* _Clips as scene scripts_

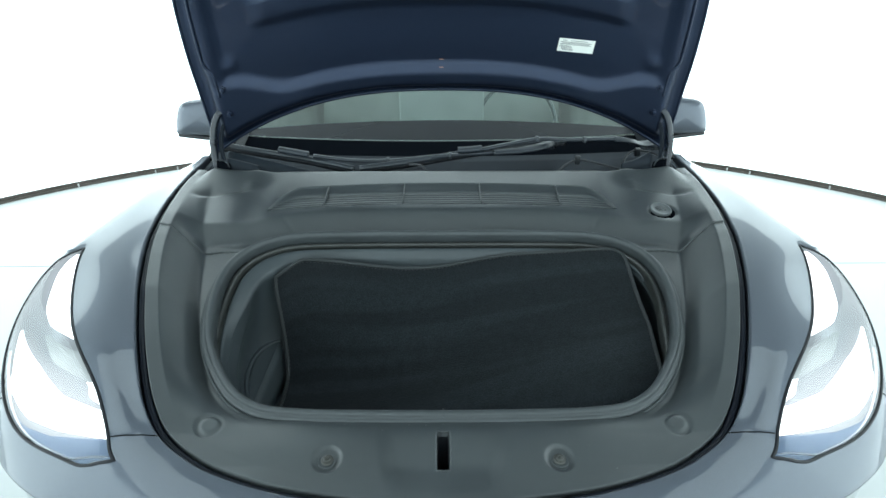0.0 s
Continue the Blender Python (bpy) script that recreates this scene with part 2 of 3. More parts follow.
def wall_arc(first, last, cove=False):
    """A stretch of the round wall between two of its 160 stations."""
    # cove: unseen glowing curve, added so the wings mirror white higher up
    rows = [ring(RADIUS + 0.06, h) for h in (0, 0.5, HEIGHT)] if not cove else [ring(RADIUS + 0.06 - r, h) for r, h in ((0, 0), (0, .5), (0, 2.95), (.04, 3.12), (.14, 3.25), (.26, 3.32), (.48, 3.36), (.78, 3.38))]
    return sheet([[row[i % 160] for row in rows] for i in range(first, last + 1)], False, True)


wall = thicken(part("wall_round", wall_arc(-16, 96, True), WALL_GLOW, label="seamless white backlit round booth wall, with an added glowing cove out of sight", kind="structure"), 0.08, 1.0)
# unseen stretch of wall, its glow dimmed to weaken the light from the front
dim_wall = thicken(part("wall_out_of_view", wall_arc(96, 144), WALL_DIM, label="unseen stretch of the white booth wall, its glow dimmed to weaken front light", kind="structure"), 0.08, 1.0)
bm = bmesh.new()
bm.faces.new([bm.verts.new(p) for p in ring(RADIUS + 0.3, 0.0)])
floor = tagged(part("floor", bm, WHITE_FLOOR, smooth=False), "glossy pale grey painted booth floor", kind="structure")
bm = bmesh.new()
bm.faces.new([bm.verts.new(p) for p in ring(RADIUS + 0.1, HEIGHT)][::-1])
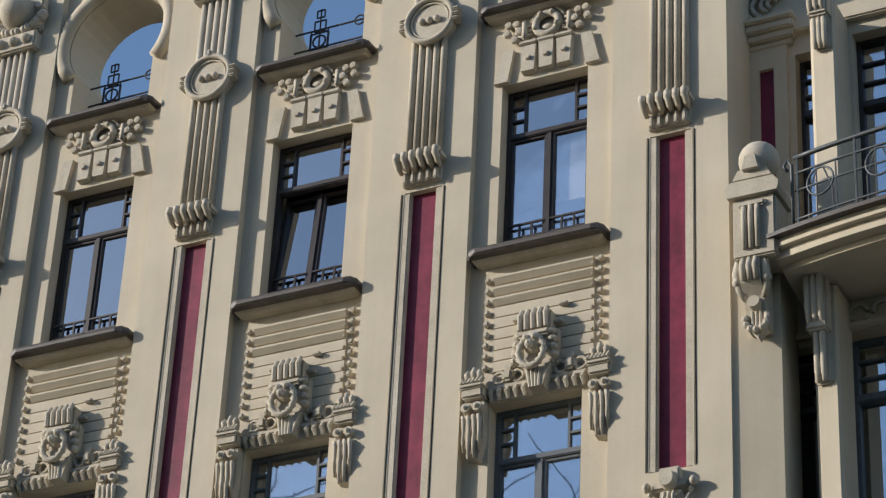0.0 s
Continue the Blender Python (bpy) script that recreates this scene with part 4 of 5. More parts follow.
t = thing("spandrel_leaf", "acanthus leaf relief with curled edge in the arch spandrel", "ornament", at=(-7.80, 0, 6.78))
bm = bm_()
prism(bm, [(0.0, 0.0), (0.16, -0.30), (0.22, -0.30), (0.34, 0.25), (0.62, 0.78), (1.05, 1.18), (1.05, 1.32), (0.0, 1.32)], 0.03, -0.035, "y", 0.98)
part("backing", bm, RELIEF, t)
for k in range(5):
    # rolled lobes down the outer edge
    bm = bm_()
    z, n = 0.20 + 0.225 * k, 18
    tube(bm, [(0.10 - (0.135 - 0.10 * i / n) * math.cos(0.45 * i - 0.5), -0.06 - 0.05 * i / n, z + (0.125 - 0.09 * i / n) * math.sin(0.45 * i - 0.5)) for i in range(n + 1)], [0.034 - 0.014 * i / n for i in range(n + 1)], 8)
    part("curl", bm, RELIEF, t, smooth=True)
for k in range(8):
    # veins that fan from the foot to the top edge
    bm = bm_()
    q = k / 7
    a, b = (0.18 + 0.02 * k, -0.20 + 0.05 * k), (0.20 + 0.72 * q, 1.22 - 0.03 * (k % 2))
    pts = [(a[0] + (b[0] - a[0]) * u ** (1 + 0.7 * q), -0.04 - 0.055 * math.sin(2.8 * u), a[1] + (b[1] - a[1]) * u) for u in np.linspace(0, 1, 8)]
    tube(bm, pts, [0.010, 0.018, 0.024, 0.028, 0.034, 0.04, 0.046, 0.03], 8)
    part("vein", bm, RELIEF, t, smooth=True)
for k in range(7):
    bm = bm_()
    ball(bm, (0.16 + 0.13 * k, -0.07, 1.27), 0.062, 10, (1, 0.7, 0.8))
    part("scallop", bm, RELIEF, t, smooth=True)

# scroll buttress above the wall pilaster
t = thing("scroll_buttress", "curved stucco scroll with drapery folds above a pilaster", "ornament")
edge = [(-2.34, 11.58), (-2.12, 11.42), (-1.98, 11.20), (-1.88, 10.90), (-1.78, 10.62), (-1.74, 10.30), (-1.80, 9.85), (-1.86, 9.30), (-1.82, 8.90), (-1.60, 8.72), (-1.46, 8.46)]
bm = bm_()
prism(bm, edge + [(-2.9, 8.46), (-2.9, 11.58)], 0.05, -0.22, "y")
part("body", bm, RELIEF, t)
rng = random.Random(4)
for k in range(26):
    # overlapping leaf tongues that hang inside the rim
    z = 11.32 - 0.105 * k
    x = np.interp(-z, [-p[1] for p in edge], [p[0] for p in edge])
    for q in (0.16, 0.36, 0.56):
        x1, lift = x - q + rng.uniform(-0.05, 0.05), rng.uniform(0.0, 0.05)
        bm = bm_()
        tube(bm, [(x1 - 0.06, -0.21, z + 0.12), (x1 - 0.01, -0.26 - lift, z + 0.05), (x1 + 0.05, -0.27 - lift, z - 0.03), (x1 + 0.09, -0.22, z - 0.10)], [0.018, 0.042, 0.040, 0.012], 8)
        part("leaf_tongue", bm, RELIEF, t, smooth=True)
bm = bm_()
tube(bm, [(x - 0.03, -0.17, z) for x, z in edge], 0.065, 8)
part("rim", bm, RELIEF, t, smooth=True)

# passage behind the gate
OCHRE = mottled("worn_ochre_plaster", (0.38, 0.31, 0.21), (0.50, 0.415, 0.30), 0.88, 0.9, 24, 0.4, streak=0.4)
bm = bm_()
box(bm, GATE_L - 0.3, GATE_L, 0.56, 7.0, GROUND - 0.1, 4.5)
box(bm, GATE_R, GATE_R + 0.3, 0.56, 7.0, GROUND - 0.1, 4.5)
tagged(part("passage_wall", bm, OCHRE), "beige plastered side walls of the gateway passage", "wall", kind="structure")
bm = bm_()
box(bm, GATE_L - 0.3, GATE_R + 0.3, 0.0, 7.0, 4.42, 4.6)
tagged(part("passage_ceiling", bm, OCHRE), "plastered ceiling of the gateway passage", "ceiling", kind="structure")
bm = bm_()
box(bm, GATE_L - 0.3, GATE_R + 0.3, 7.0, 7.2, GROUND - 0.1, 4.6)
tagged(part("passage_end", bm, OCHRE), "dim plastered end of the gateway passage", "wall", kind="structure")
bm = bm_()
box(bm, GATE_L, GATE_L + 0.012, 0.56, 7.0, GROUND, 2.0)
tagged(part("passage_dado", bm, PLINTH), "grey painted dado in the passage", "dado", kind="structure")

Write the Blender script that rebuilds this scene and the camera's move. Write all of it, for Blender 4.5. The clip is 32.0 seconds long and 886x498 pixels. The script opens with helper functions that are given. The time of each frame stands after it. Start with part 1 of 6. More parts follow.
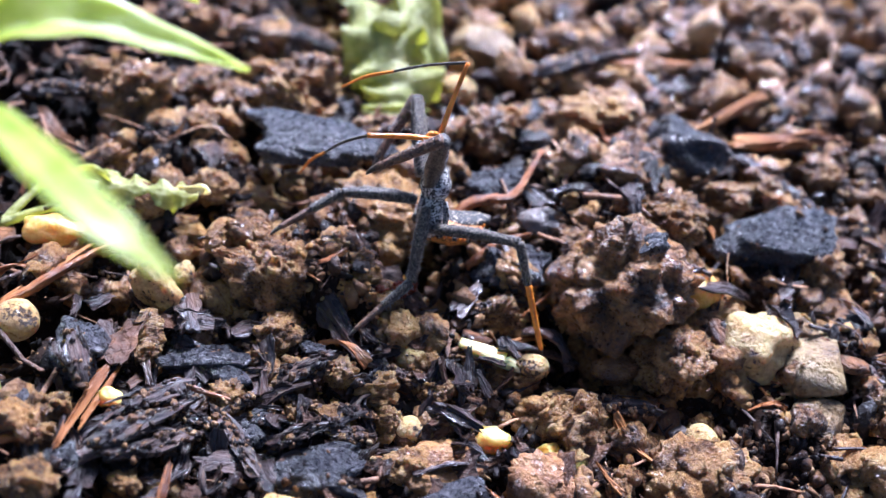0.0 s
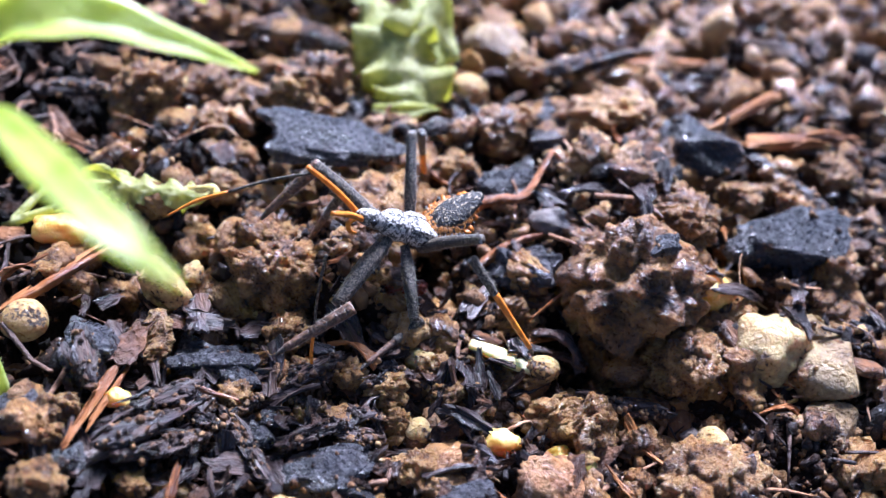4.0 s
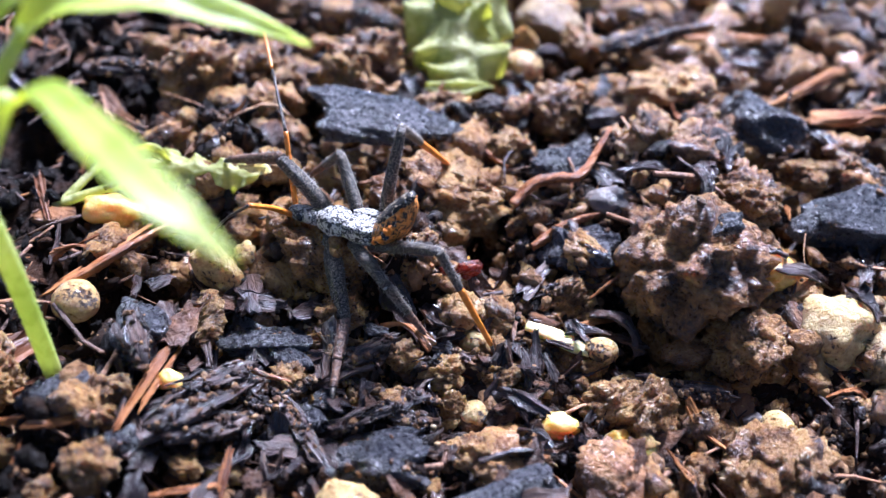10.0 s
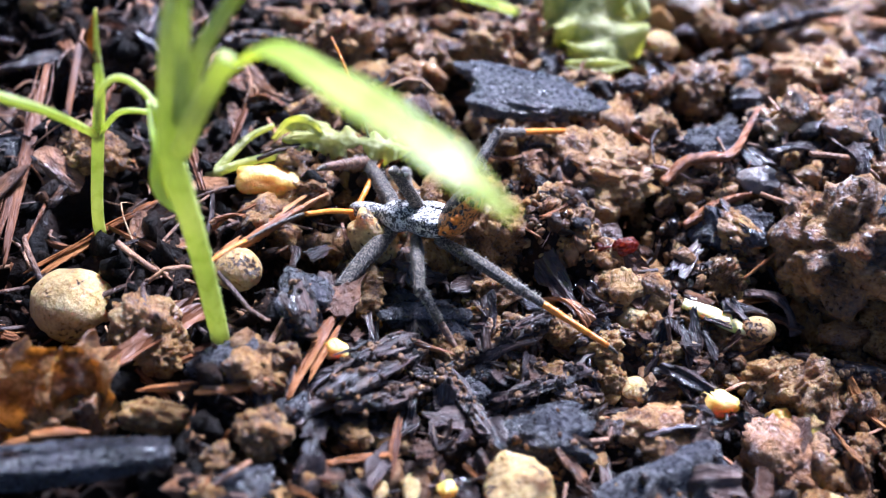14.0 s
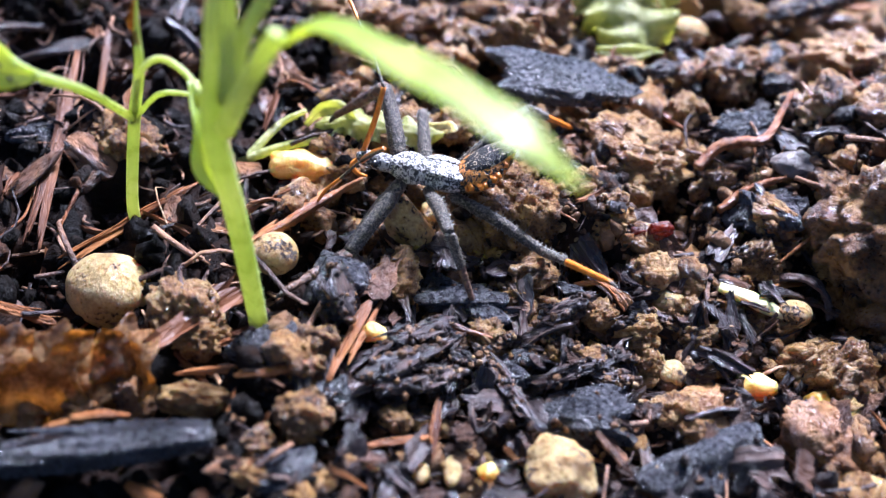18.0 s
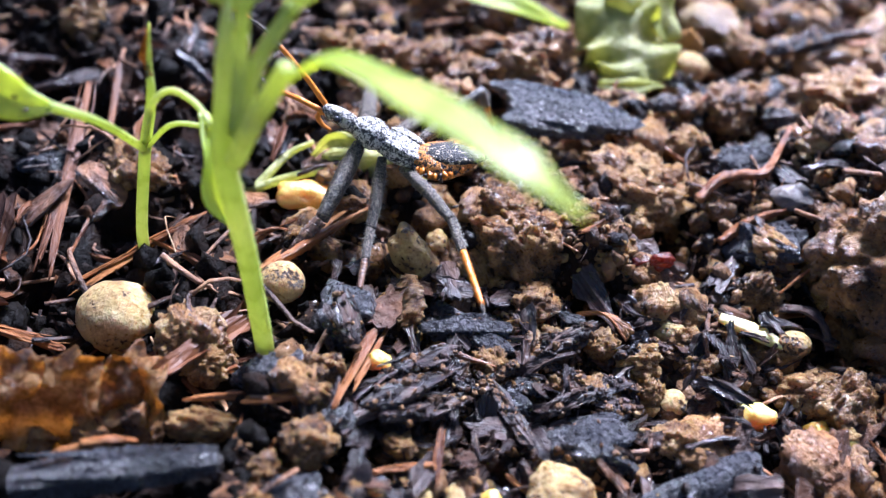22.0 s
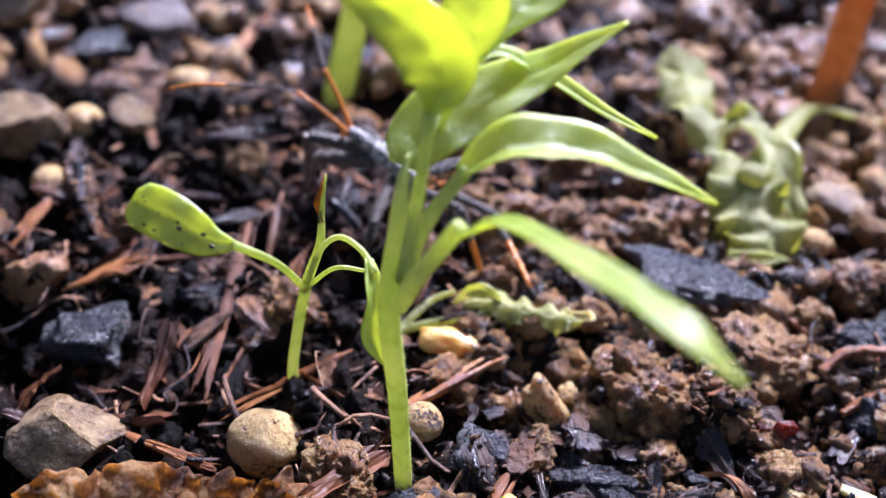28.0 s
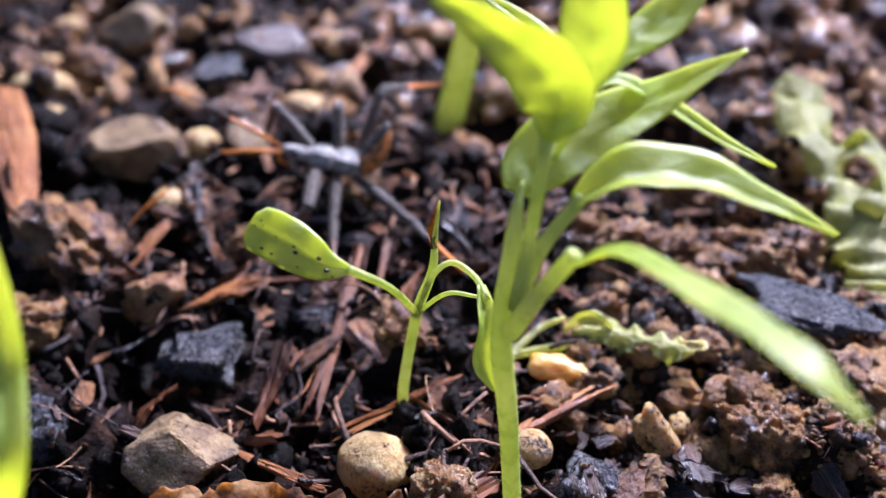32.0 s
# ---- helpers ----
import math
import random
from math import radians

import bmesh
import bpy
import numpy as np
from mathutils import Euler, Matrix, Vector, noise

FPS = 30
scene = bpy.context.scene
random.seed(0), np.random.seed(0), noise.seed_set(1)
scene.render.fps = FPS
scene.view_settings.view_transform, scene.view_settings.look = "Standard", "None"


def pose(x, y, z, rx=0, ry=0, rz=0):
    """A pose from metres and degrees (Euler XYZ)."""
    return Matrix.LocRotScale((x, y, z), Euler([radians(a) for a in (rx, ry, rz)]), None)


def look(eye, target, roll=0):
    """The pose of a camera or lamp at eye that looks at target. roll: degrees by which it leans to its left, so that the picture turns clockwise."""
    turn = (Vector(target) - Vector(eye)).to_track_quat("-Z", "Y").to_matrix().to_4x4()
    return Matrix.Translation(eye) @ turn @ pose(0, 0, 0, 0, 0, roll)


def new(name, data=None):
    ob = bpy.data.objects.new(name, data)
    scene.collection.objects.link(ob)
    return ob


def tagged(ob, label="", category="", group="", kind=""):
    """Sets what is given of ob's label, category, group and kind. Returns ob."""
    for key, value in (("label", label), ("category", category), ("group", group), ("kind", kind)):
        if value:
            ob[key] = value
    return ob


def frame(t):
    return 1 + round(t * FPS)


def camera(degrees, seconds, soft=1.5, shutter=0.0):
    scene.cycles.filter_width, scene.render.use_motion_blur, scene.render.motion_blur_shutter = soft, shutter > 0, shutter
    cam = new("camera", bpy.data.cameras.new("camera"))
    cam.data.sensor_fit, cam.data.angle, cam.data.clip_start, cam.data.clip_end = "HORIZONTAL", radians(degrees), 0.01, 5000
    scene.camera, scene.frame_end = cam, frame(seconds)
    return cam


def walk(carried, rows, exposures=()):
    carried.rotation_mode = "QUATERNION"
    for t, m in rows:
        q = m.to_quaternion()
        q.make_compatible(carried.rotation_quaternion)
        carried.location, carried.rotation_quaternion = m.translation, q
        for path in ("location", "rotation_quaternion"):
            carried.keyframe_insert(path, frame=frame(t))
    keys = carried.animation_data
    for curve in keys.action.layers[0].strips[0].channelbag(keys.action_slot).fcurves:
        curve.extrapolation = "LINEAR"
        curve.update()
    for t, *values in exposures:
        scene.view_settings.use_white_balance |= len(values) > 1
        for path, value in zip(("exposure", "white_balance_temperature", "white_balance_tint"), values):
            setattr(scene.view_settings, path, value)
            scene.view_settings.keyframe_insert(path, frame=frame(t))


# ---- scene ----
CM = 0.01
cam = camera(38.74, 32.0, 1.2, 0.3)
cam.data.dof.use_dof, cam.data.dof.focus_distance, cam.data.dof.aperture_fstop = True, 0.092, 23.0

PATH = [
    (0, (2.6243, -5.9223, 6.9399), (2.9563, 1.3936, 0.1306), 6.88),
    (0.5, (2.5866, -5.9372, 6.9266), (2.9394, 1.3893, 0.1297), 7.05),
    (1, (2.6055, -5.9166, 6.9494), (2.9391, 1.3881, 0.1281), 6.96),
    (1.5, (2.6082, -5.9021, 6.9328), (2.9398, 1.4067, 0.1159), 6.97),
    (2, (2.6219, -5.8916, 6.9416), (2.9363, 1.4061, 0.1119), 6.94),
    (2.5, (2.6240, -5.9069, 6.9242), (2.9262, 1.4082, 0.1126), 6.86),
    (3, (2.6013, -5.8905, 6.9258), (2.9208, 1.4156, 0.1053), 7.02),
    (3.5, (2.6256, -5.8690, 6.9396), (2.9222, 1.4206, 0.1004), 6.89),
    (5.5, (2.7042, -5.8328, 6.8931), (2.6490, 1.4418, 0.0318), 4.68),
    (6, (2.7114, -5.8272, 6.8644), (2.6236, 1.4574, 0.0140), 4.48),
    (6.5, (2.7190, -5.8084, 6.8535), (2.5839, 1.4578, -0.0156), 4.22),
    (7, (2.7255, -5.8020, 6.8482), (2.5786, 1.4401, -0.0461), 4.13),
    (7.5, (2.7426, -5.7940, 6.8381), (2.5714, 1.4391, -0.0650), 4.00),
    (8, (2.7002, -5.7804, 6.8272), (2.5573, 1.4481, -0.0813), 4.22),
    (8.5, (2.7251, -5.7739, 6.8096), (2.5570, 1.4571, -0.0958), 4.02),
    (9, (2.7168, -5.7410, 6.7986), (2.5674, 1.4775, -0.1203), 4.18),
    (9.5, (2.7032, -5.7162, 6.7787), (2.5614, 1.4876, -0.1557), 4.24),
    (10, (2.5860, -5.7407, 6.7615), (2.4622, 1.4442, -0.1927), 4.45),
    (10.5, (2.4705, -5.7554, 6.7848), (2.3693, 1.4104, -0.1895), 4.84),
    (11, (2.4929, -5.7533, 6.7922), (2.3494, 1.4187, -0.1751), 4.80),
    (11.5, (2.4797, -5.7081, 6.7512), (2.3152, 1.4591, -0.2204), 4.78),
    (12, (2.0575, -5.7171, 6.6393), (2.0193, 1.4578, -0.3263), 5.78),
    (12.5, (1.9377, -5.7902, 6.6619), (1.7519, 1.3350, -0.3521), 5.18),
    (13, (1.8940, -5.8517, 6.6895), (1.6509, 1.2742, -0.3221), 4.86),
    (13.5, (1.6533, -5.9000, 6.6601), (1.4279, 1.2332, -0.3446), 4.99),
    (15.5, (1.4040, -5.9446, 6.4436), (1.2153, 1.2137, -0.5365), 4.88),
    (16, (1.3125, -5.9650, 6.4500), (1.1159, 1.1826, -0.5409), 4.88),
    (16.5, (1.2988, -5.9940, 6.4575), (1.0986, 1.1613, -0.5255), 4.82),
    (17, (1.2626, -6.0094, 6.4556), (1.0755, 1.1486, -0.5249), 4.95),
    (17.5, (1.2484, -6.0099, 6.4586), (1.0645, 1.1446, -0.5256), 5.03),
    (18, (1.2731, -6.0212, 6.4697), (1.0647, 1.1317, -0.5155), 4.92),
    (18.5, (1.2368, -6.0348, 6.4669), (1.0480, 1.1311, -0.5055), 5.06),
    (19, (1.2460, -6.0329, 6.4892), (1.0706, 1.1218, -0.4950), 5.16),
    (19.5, (1.2803, -6.0426, 6.4969), (1.1102, 1.1135, -0.4861), 5.21),
    (20, (1.2833, -6.0744, 6.5051), (1.1262, 1.0878, -0.4718), 5.31),
    (20.5, (1.2745, -6.1156, 6.5211), (1.1103, 1.0614, -0.4404), 5.23),
    (21, (1.2722, -6.1152, 6.5437), (1.0958, 1.0761, -0.4028), 5.25),
    (21.5, (1.2506, -6.1214, 6.5573), (1.0537, 1.1452, -0.3099), 5.24),
    (22, (1.2617, -6.1335, 6.5584), (1.0084, 1.1882, -0.2482), 5.02),
    (22.5, (1.2661, -6.1350, 6.5510), (0.9543, 1.2150, -0.2225), 4.79),
    (23, (1.2256, -6.1213, 6.5419), (0.8188, 1.2446, -0.2093), 4.59),
    (23.5, (1.1059, -6.1210, 6.5706), (0.5478, 1.2582, -0.1552), 4.63),
    (24, (1.0339, -6.1895, 6.6054), (0.3642, 1.2903, 0.0021), 4.85),
    (24.5, (0.9990, -6.2794, 6.6568), (0.3027, 1.3369, 0.2142), 5.32),
    (26.5, (0.9220, -6.4629, 6.8263), (0.1165, 1.3397, 0.6237), 5.79),
    (27, (0.9190, -6.5195, 6.8647), (-0.0383, 1.3405, 0.7570), 5.43),
    (27.5, (0.8882, -6.5689, 6.9019), (-0.1654, 1.3356, 0.8680), 5.29),
    (28, (0.8870, -6.5989, 6.9223), (-0.2066, 1.3510, 0.9554), 5.25),
    (28.5, (0.9080, -6.6135, 6.9324), (-0.1606, 1.3924, 1.0364), 5.29),
    (29, (0.8977, -6.6269, 6.9384), (-0.1667, 1.4179, 1.0947), 5.33),
    (29.5, (0.8825, -6.6178, 6.9305), (-0.2513, 1.4528, 1.1355), 5.20),
    (30, (0.8912, -6.5987, 6.9045), (-0.3797, 1.4476, 1.1044), 4.66),
    (30.5, (0.8728, -6.5606, 6.9073), (-0.5672, 1.3907, 1.0163), 3.88),
    (31, (0.8479, -6.5536, 6.9147), (-0.7745, 1.3320, 0.9830), 3.22),
    (31.5, (0.8407, -6.5658, 6.9336), (-0.9443, 1.2900, 1.0091), 2.76),
    (32, (0.8191, -6.6060, 6.9511), (-1.1011, 1.2577, 1.0796), 2.54),
]
walk(cam, [(t, look(Vector(eye) * CM, Vector(target) * CM, roll)) for t, eye, target, roll in PATH], [(0.0, 1.70, 4980, 24), (12.0, 1.77, 4980, 24), (20.0, 1.71, 5050, 23), (24.0, 1.62, 5080, 25), (28.0, 1.34, 5180, 33), (32.0, 1.28, 5200, 33)])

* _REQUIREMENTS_
Restate word for word only the lines from where the entries begin through the one with "return sheet([[row[i %"; omit the pictures.

* _EXERCISE RESULT_
0.0 s
Continue the Blender Python (bpy) script that recreates this scene with part 2 of 3. More parts follow.
def wall_arc(first, last, cove=False):
    """A stretch of the round wall between two of its 160 stations."""
    # cove: unseen glowing curve, added so the wings mirror white higher up
    rows = [ring(RADIUS + 0.06, h) for h in (0, 0.5, HEIGHT)] if not cove else [ring(RADIUS + 0.06 - r, h) for r, h in ((0, 0), (0, .5), (0, 2.95), (.04, 3.12), (.14, 3.25), (.26, 3.32), (.48, 3.36), (.78, 3.38))]
    return sheet([[row[i % 160] for row in rows] for i in range(first, last + 1)], False, True)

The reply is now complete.